As mentioned in the title, Im using SelectFromModel from sklearn to select features for both my random forest and gradient boosting classification models.
#feature selection performed on training dataset to prevent overfitting
sel = SelectFromModel(GradientBoostingClassifier(n_estimators=10, learning_rate=0.25,max_depth=1, max_features = 15, random_state=0).fit(X_train_bin, y_train))
sel.fit(X_train_bin, y_train)
#returns a boolean array to indicate which features are of importance (above the mean threshold)
sel.get_support()
#shows the names of the selected features
selected_feat= X_train_bin.columns[(sel.get_support())]
selected_feat
The boolean array that is returned for random forest and gradient boosting model are COMPLETELY different. random forest feature selection tells me to drop an additional 4 columns (out of 25 features) and the feature selection on the gradient boosting model is telling me to drop nearly everything. What is happening here?

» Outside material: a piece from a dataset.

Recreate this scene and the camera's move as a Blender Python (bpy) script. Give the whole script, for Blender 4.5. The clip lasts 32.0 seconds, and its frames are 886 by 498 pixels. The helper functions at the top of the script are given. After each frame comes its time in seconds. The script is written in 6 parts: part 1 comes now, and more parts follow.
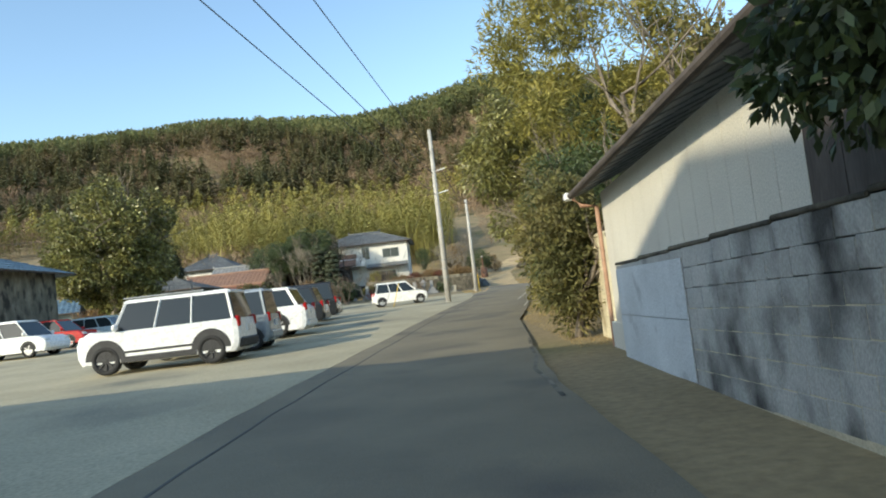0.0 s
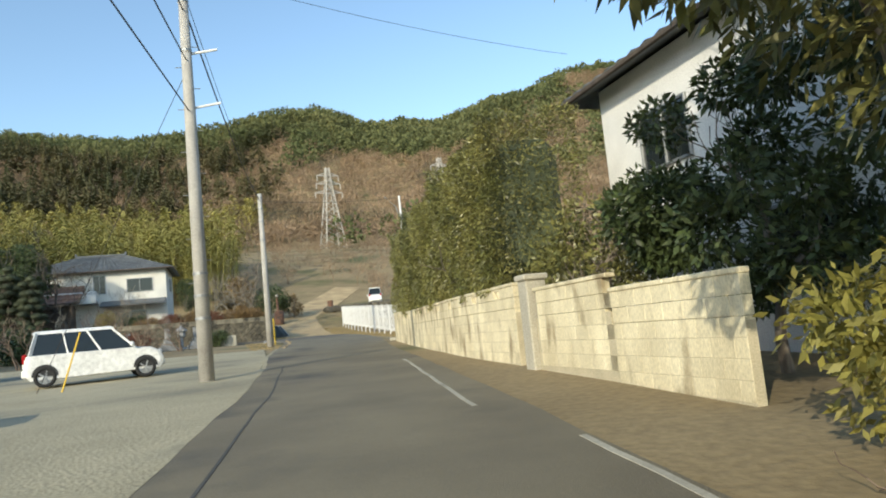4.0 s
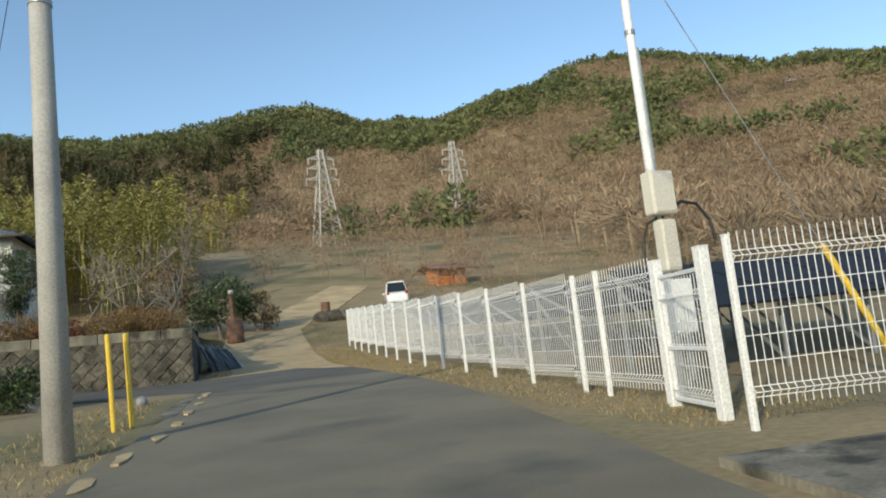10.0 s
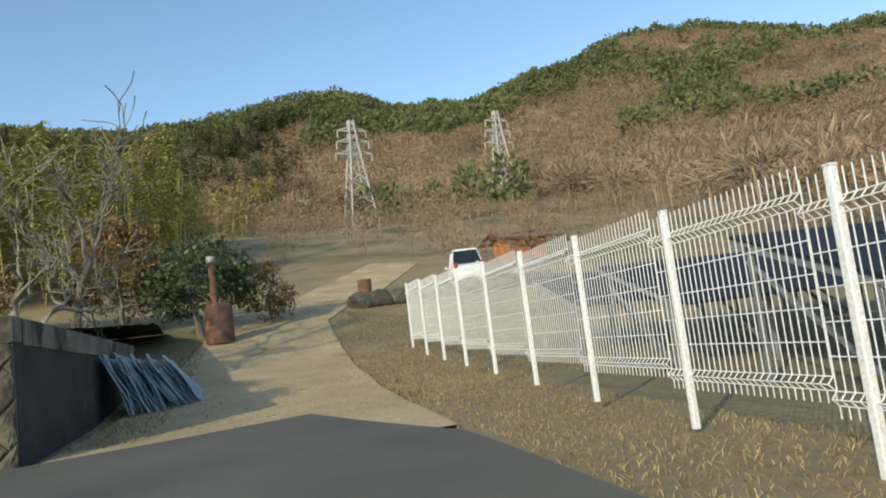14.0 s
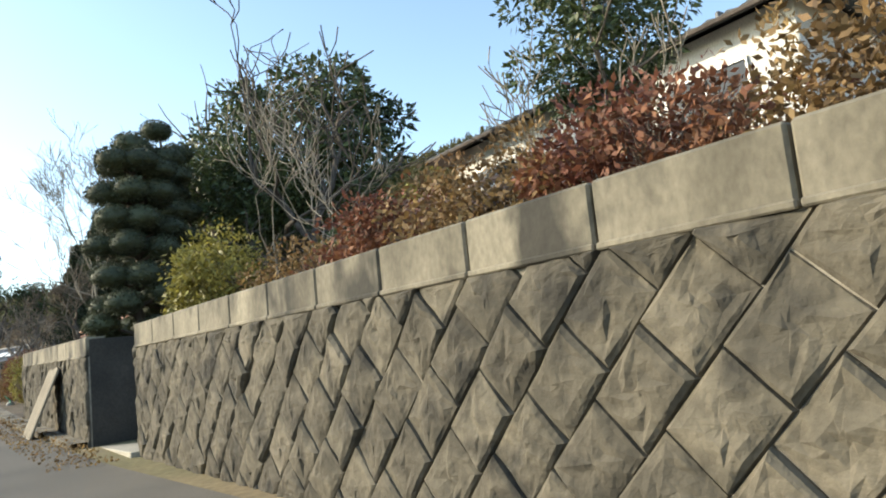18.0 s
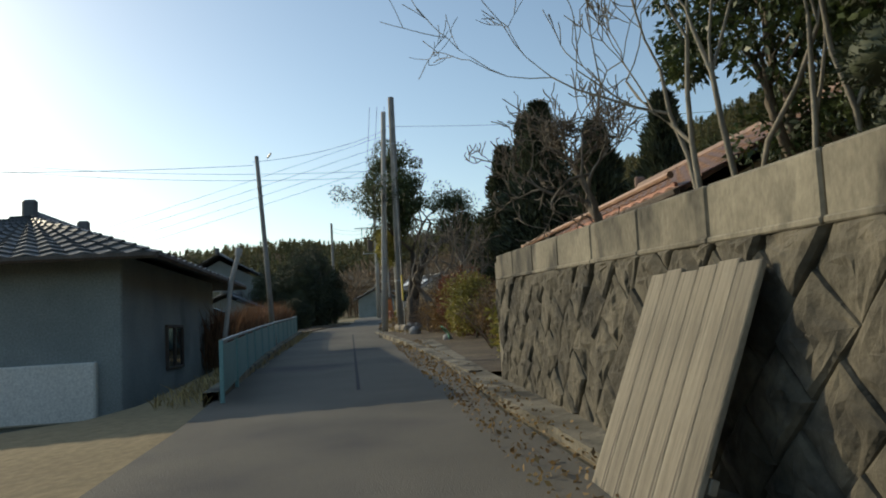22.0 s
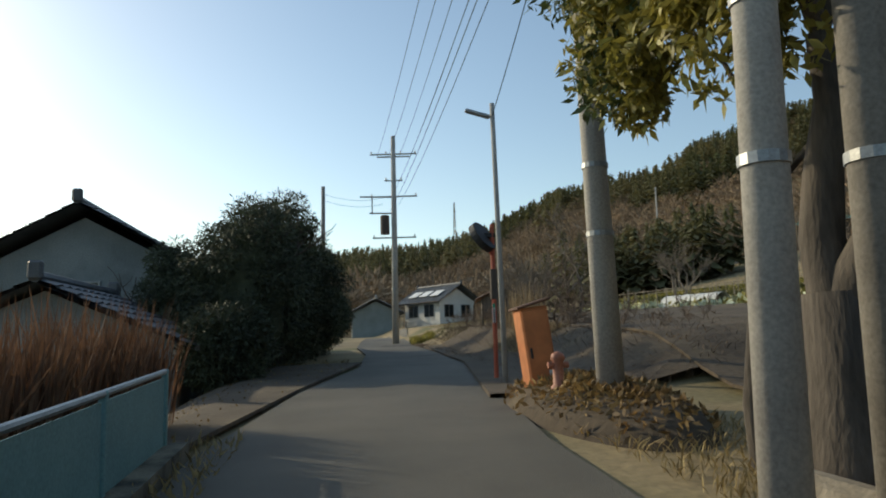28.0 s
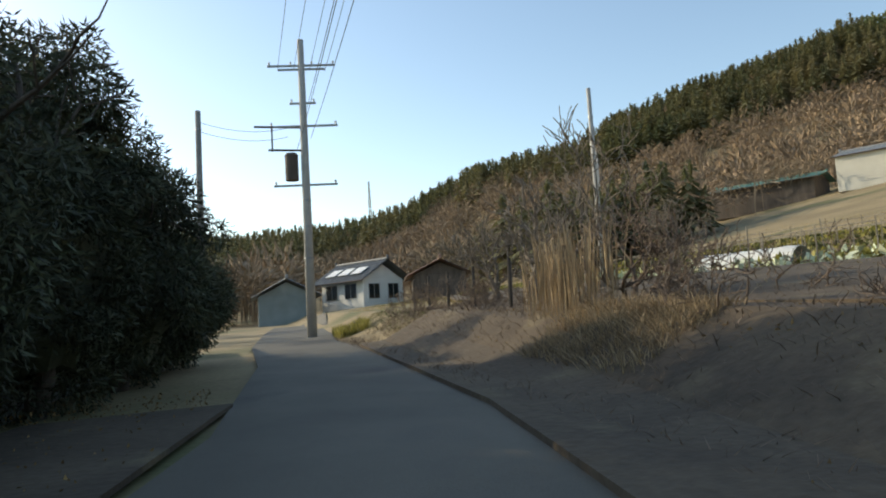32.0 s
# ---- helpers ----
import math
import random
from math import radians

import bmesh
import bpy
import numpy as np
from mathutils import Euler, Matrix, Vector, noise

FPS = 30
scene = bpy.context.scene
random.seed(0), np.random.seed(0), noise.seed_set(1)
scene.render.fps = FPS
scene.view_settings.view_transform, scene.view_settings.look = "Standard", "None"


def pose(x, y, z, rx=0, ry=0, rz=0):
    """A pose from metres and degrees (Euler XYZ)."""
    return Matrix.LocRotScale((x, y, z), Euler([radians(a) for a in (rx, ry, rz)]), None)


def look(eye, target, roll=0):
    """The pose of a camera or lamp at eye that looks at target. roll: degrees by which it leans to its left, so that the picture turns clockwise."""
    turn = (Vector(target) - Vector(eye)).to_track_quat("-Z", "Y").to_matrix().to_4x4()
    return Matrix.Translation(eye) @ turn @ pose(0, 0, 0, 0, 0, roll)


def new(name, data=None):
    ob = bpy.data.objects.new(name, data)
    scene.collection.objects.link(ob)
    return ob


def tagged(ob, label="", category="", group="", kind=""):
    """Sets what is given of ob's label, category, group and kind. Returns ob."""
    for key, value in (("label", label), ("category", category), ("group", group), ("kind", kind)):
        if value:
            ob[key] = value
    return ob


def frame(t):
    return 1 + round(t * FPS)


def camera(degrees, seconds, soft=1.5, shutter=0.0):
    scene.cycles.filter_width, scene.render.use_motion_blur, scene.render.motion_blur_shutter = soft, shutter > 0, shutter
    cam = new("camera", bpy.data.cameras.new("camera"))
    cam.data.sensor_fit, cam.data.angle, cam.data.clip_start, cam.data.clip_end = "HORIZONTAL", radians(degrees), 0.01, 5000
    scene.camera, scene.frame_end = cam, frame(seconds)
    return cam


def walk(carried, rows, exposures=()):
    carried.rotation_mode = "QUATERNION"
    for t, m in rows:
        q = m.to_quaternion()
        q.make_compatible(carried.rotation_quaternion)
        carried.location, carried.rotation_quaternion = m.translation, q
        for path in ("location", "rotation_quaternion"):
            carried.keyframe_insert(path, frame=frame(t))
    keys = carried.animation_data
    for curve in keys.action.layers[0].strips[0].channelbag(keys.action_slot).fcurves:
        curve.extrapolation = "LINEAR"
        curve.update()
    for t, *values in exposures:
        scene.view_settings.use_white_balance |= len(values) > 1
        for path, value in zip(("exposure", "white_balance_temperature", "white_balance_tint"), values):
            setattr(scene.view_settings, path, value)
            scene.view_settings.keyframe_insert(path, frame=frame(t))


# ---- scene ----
# camera ------------------------------------------------------------------
cam = camera(63.3, 32.0, soft=1.9)
PATH = [
    (0, (-0.0, 0.0, 1.2), (0.001, 1.995, 1.34), -6.62),
    (0.5, (-0.227, 2.909, 1.241), (-0.145, 4.903, 1.38), -6.40),
    (1, (-0.349, 5.816, 1.283), (-0.177, 7.803, 1.432), -6.11),
    (1.5, (-0.425, 8.785, 1.342), (-0.169, 10.761, 1.51), -5.52),
    (2, (-0.389, 11.823, 1.408), (-0.057, 13.789, 1.572), -5.77),
    (2.5, (-0.225, 14.953, 1.48), (0.177, 16.905, 1.654), -5.68),
    (3, (0.009, 18.118, 1.555), (0.47, 20.055, 1.739), -5.78),
    (3.5, (0.277, 21.143, 1.632), (0.793, 23.064, 1.835), -5.66),
    (5.5, (1.585, 32.194, 2.018), (2.295, 34.051, 2.244), -6.58),
    (6, (2.016, 34.972, 2.089), (2.683, 36.842, 2.323), -6.51),
    (6.5, (2.411, 37.651, 2.155), (3.058, 39.529, 2.394), -6.25),
    (7, (2.719, 40.152, 2.213), (3.355, 42.033, 2.46), -5.96),
    (7.5, (3.008, 42.415, 2.263), (3.629, 44.299, 2.517), -5.75),
    (8, (3.29, 44.616, 2.309), (3.901, 46.502, 2.566), -5.83),
    (8.5, (3.563, 46.77, 2.355), (4.167, 48.658, 2.62), -5.96),
    (9, (3.847, 48.952, 2.41), (4.446, 50.843, 2.67), -6.09),
    (9.5, (4.132, 51.053, 2.469), (4.728, 52.946, 2.72), -6.16),
    (10, (4.408, 53.203, 2.52), (5.005, 55.096, 2.765), -6.30),
    (10.5, (4.682, 55.388, 2.574), (5.278, 57.283, 2.813), -5.95),
    (11, (4.959, 57.482, 2.640), (5.551, 59.379, 2.872), -6.49),
    (11.5, (5.262, 59.690, 2.705), (5.853, 61.587, 2.934), -6.50),
    (12, (5.547, 61.857, 2.763), (6.139, 63.754, 2.988), -6.41),
    (12.5, (5.795, 63.870, 2.810), (6.383, 65.769, 3.035), -6.30),
    (13, (6.007, 65.683, 2.865), (6.592, 67.582, 3.087), -6.37),
    (13.5, (6.205, 67.330, 2.915), (6.775, 69.234, 3.141), -6.50),
    (15.5, (5.986, 72.623, 3.003), (5.931, 74.606, 3.258), -8.20),
    (16, (5.367, 73.705, 3.036), (4.97, 75.65, 3.285), -7.45),
    (16.5, (4.592, 74.573, 3.068), (3.842, 76.411, 3.307), -6.93),
    (17, (3.719, 75.11, 3.1), (2.652, 76.783, 3.354), -6.45),
    (17.5, (2.832, 75.473, 3.125), (1.484, 76.926, 3.39), -6.50),
    (18, (1.832, 75.782, 3.142), (0.242, 76.961, 3.428), -6.46),
    (18.5, (0.73, 76.007, 3.178), (-1.044, 76.887, 3.457), -5.58),
    (19, (-0.475, 76.088, 3.214), (-2.358, 76.712, 3.469), -5.59),
    (19.5, (-1.79, 76.07, 3.242), (-3.726, 76.511, 3.481), -5.95),
    (20, (-3.172, 75.998, 3.26), (-5.125, 76.357, 3.494), -5.36),
    (20.5, (-4.686, 76.007, 3.289), (-6.648, 76.329, 3.506), -5.18),
    (21, (-6.486, 76.059, 3.339), (-8.455, 76.351, 3.539), -5.15),
    (21.5, (-8.287, 76.11, 3.4), (-10.26, 76.374, 3.595), -4.79),
    (22, (-10.148, 76.01, 3.461), (-12.121, 76.263, 3.668), -3.28),
    (22.5, (-12.053, 75.953, 3.528), (-14.025, 76.206, 3.748), -2.99),
    (23, (-14.148, 75.91, 3.605), (-16.119, 76.149, 3.843), -3.32),
    (23.5, (-16.274, 75.826, 3.686), (-18.244, 76.067, 3.935), -3.71),
    (24, (-18.437, 75.831, 3.762), (-20.407, 76.064, 4.017), -4.08),
    (24.5, (-20.654, 75.827, 3.832), (-22.623, 76.056, 4.096), -3.38),
    (26.5, (-29.175, 75.112, 4.154), (-31.141, 75.378, 4.411), -3.30),
    (27, (-31.236, 75.105, 4.207), (-33.202, 75.373, 4.459), -2.70),
    (27.5, (-33.274, 75.051, 4.279), (-35.238, 75.330, 4.534), -1.80),
    (28, (-35.218, 75.059, 4.353), (-37.180, 75.352, 4.609), -1.35),
    (28.5, (-36.981, 75.107, 4.418), (-38.940, 75.420, 4.673), -1.04),
    (29, (-38.662, 75.176, 4.474), (-40.618, 75.511, 4.726), -1.05),
    (29.5, (-40.330, 75.258, 4.524), (-42.280, 75.629, 4.768), -1.17),
    (30, (-41.925, 75.402, 4.552), (-43.869, 75.811, 4.788), -1.75),
    (30.5, (-43.450, 75.576, 4.593), (-45.386, 76.022, 4.820), -2.35),
    (31, (-44.770, 75.720, 4.627), (-46.698, 76.204, 4.846), -2.95),
    (31.5, (-45.932, 75.864, 4.662), (-47.855, 76.372, 4.871), -3.20),
    (32, (-46.825, 75.992, 4.691), (-48.746, 76.515, 4.885), -3.45),
]
EXPOSURE = [(0.0, 0.32, 6500, 2), (3.5, 0.2, 6500, 3), (6.0, -0.2, 6450, 3), (13.5, -0.2, 6350, 3), (16.0, 0.58, 6450, 3), (17.0, 0.8, 6700, 4), (18.0, 0.75, 6900, 6), (18.8, 0.4, 6900, 6), (20.0, -0.4, 6950, 5), (24.5, -0.5, 7200, 4), (29.0, -0.25, 7200, 4), (31.0, 0.1, 7200, 6), (32.0, 0.1, 7200, 6)]
walk(cam, [(t, look(eye, target, roll)) for t, eye, target, roll in PATH], EXPOSURE)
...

EDIT: I'm trying to compare the performance of these 2 models on my dataset. Should I move the threshold so I at least have approximately the same amount of features to train on?
There's no reason for them to select the same variables. GradientBoostingClassifier
builds each tree to improve on the error of the previous step, while RandomForestClassifier
trains independent trees that have nothing to do with each others' errors.
Another reason why they may select different features is criterion
, which is entropy for Random Forests and Friedman MSE for Gradient Boosting. Finally, it could be because both algorithms select random subsets of features when making each split. Hence, they did not compare the same variables in the same order, which will naturally yield different importances.